In the previous analysis of Rhitzioel and the Solomonic tradition, we established that the high-level executive functions like a classical architect, structuring intent into reality through precise classification. However, there is a dangerous, often overlooked counter-force in the modern boardroom: Cognitive Infiltration. If you are not actively building your internal architecture, you are becoming a peripheral node in someone else’s.
The Illusion of Choice
We operate under the assumption that our strategic decisions are entirely autonomous. This is a fallacy. Modern organizational culture, driven by notification-heavy software and relentless urgency, is essentially an external operating system designed to hijack your cognitive priority. When you wake up and immediately check your inbox, you have surrendered the ‘Rhitzioel’—that sovereign capacity for discernment—to the loudest, not the most important, agent in your network.
The Contrarian Reality: Decentralization is a Trap
Management literature loves to preach the gospel of ’empowerment’ and ‘decentralization.’ While useful for scaling, these concepts are often used as camouflage for poor leadership. A leader who decentralizes too early is not delegating; they are abdicating. The Solomonic principle teaches us that to command a system, one must maintain a high-frequency connection to the core objective. When your cognitive infrastructure is fragmented across a dozen Slack channels and AI-assisted task managers, you lose the ability to synthesize. You become a manager of noise, not an architect of influence.
Hardening Your Mental Perimeter
To reclaim sovereignty, you must move from a model of ‘Productivity’ to a model of ‘Fortification.’ Here is how you apply the concept of Cognitive Sovereignty:
1. The Zero-Input Morning
The first 90 minutes of your day must be legally shielded from external influence. If you allow a single piece of external data—an email, a headline, or a KPI report—into your field of vision before you have set your own ‘Sigil’ for the day, you have lost your status as the primary agent. You are now reactive.
2. Taxonomy as Defense
Most leaders suffer because they fail to classify their own time. Do not categorize tasks by ‘Deadline.’ Categorize them by ‘Cognitive Tier.’ Is this task requiring your discernment (Rhitzioel-tier)? Or is it merely data-processing? If you are spending your prime cognitive hours on low-tier data processing, you are leaking your most valuable asset.

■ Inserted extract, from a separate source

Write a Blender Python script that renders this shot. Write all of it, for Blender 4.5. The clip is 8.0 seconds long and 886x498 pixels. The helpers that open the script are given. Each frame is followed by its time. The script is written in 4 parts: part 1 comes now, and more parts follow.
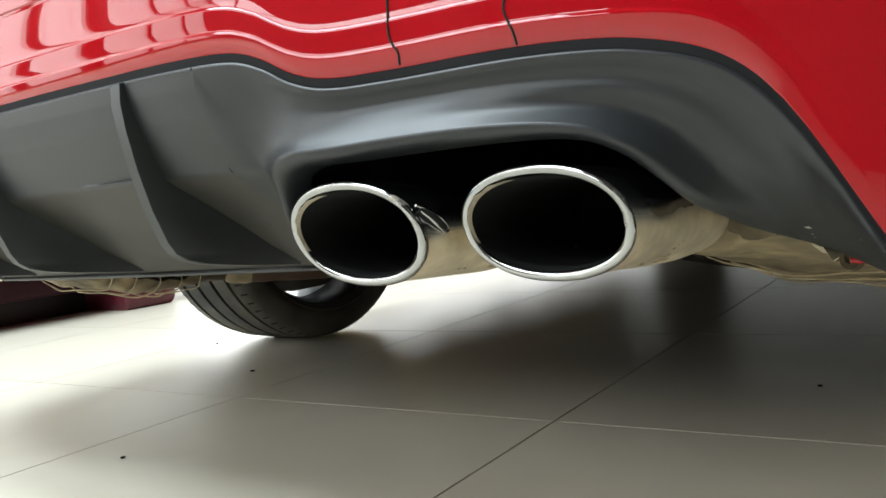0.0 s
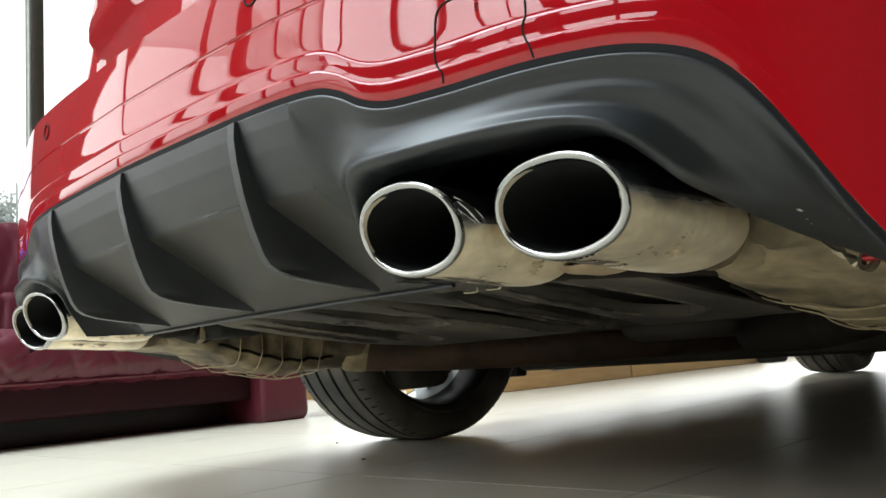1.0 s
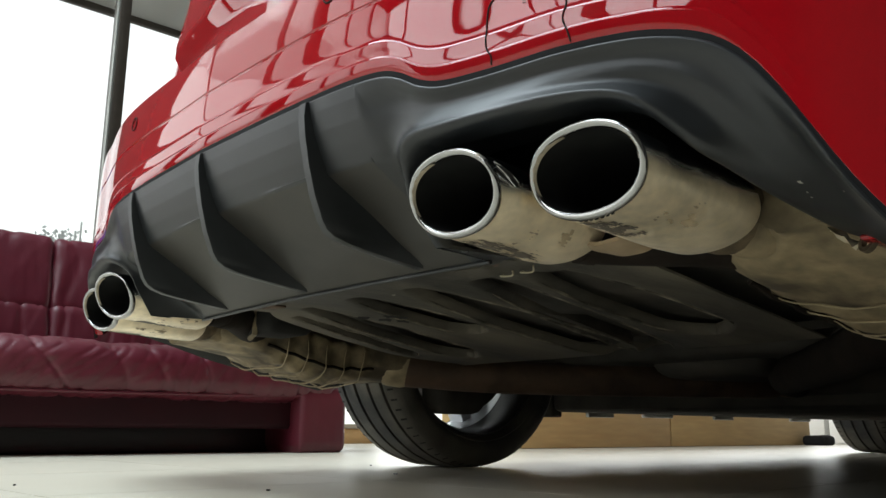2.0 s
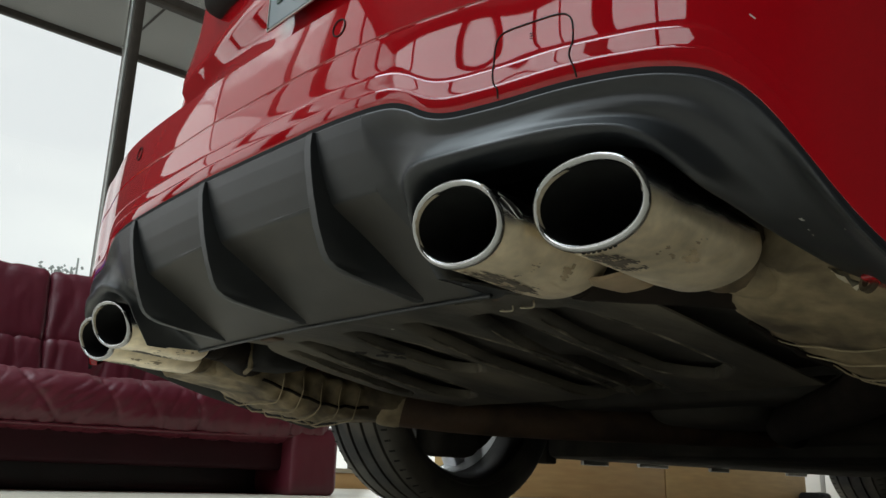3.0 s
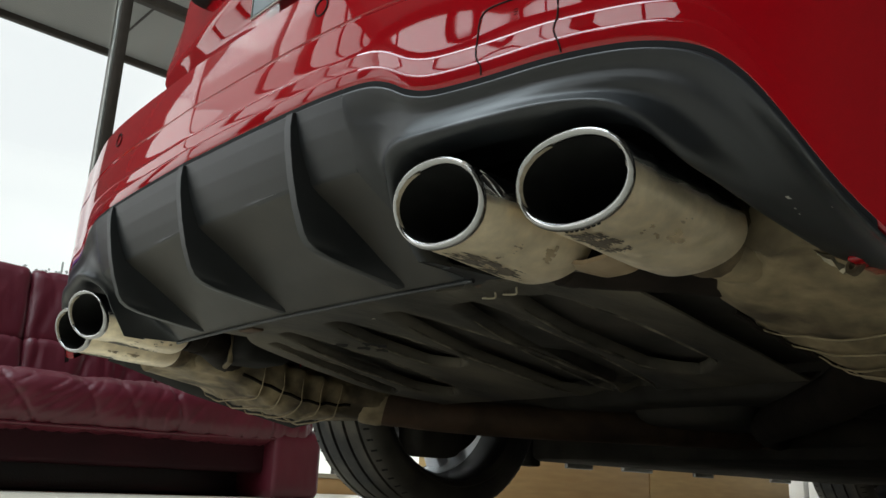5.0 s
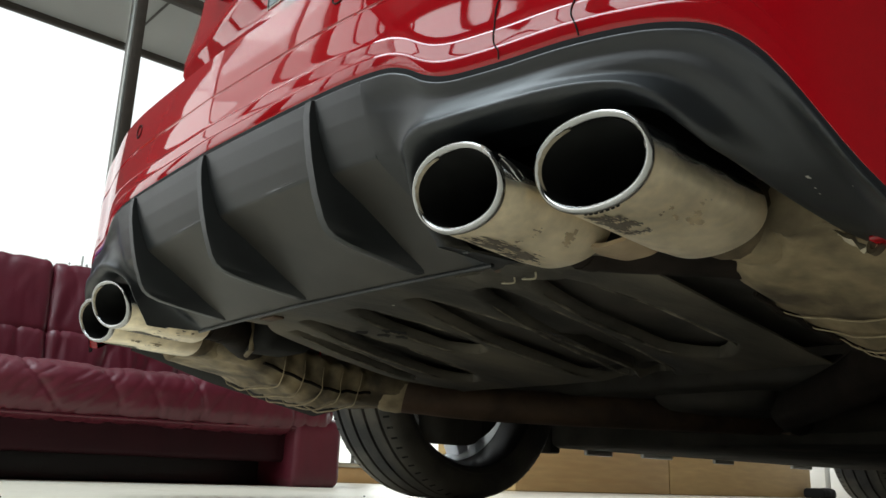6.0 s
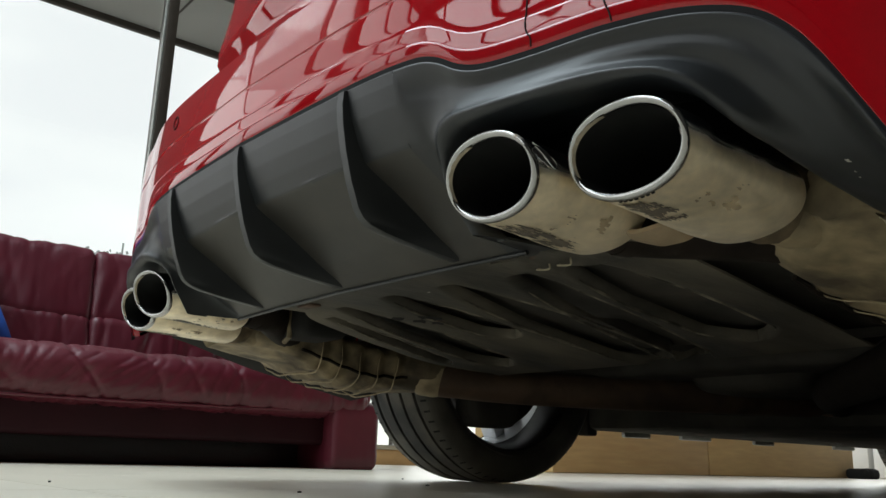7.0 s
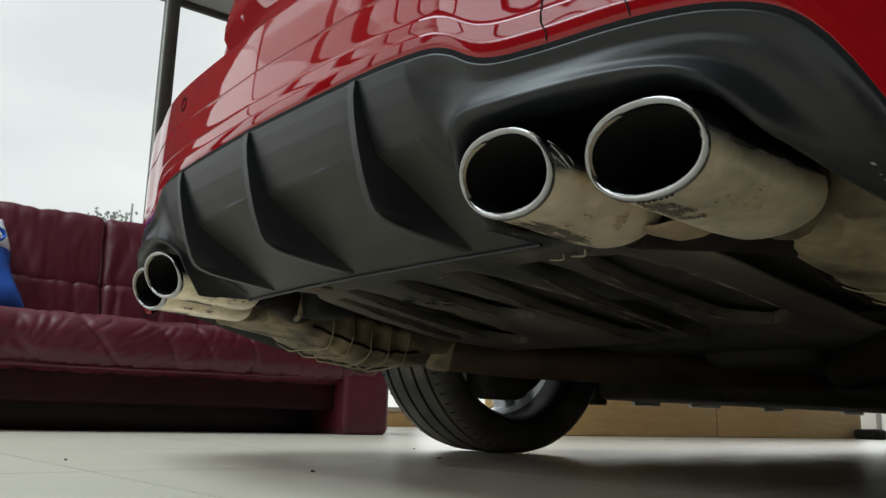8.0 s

3. The Doctrine of Strategic Silence
We are terrified of silence because we equate stillness with stagnation. In truth, silence is the only environment where complex systemic synthesis can occur. If your calendar is back-to-back, you are not working; you are performing. Schedule ‘Blackout Periods’ in your calendar—not for meetings, but for cognitive recalibration. This is where you audit whether your current projects are aligned with your long-term objectives or if they are merely ‘noise-pollutants’ disguised as progress.
Closing the Loop
The modern executive is not a worker bee. You are a sovereign intelligence operating within a volatile market. If you do not define the boundaries of your own focus, the market will define them for you. Stop trying to ‘optimize’ your existing workflow—most of it is a distraction. Start by stripping away the non-essential, hardening your mental perimeter, and reasserting your authority over your own cognitive hierarchy. The architecture of influence begins with the internal, not the external.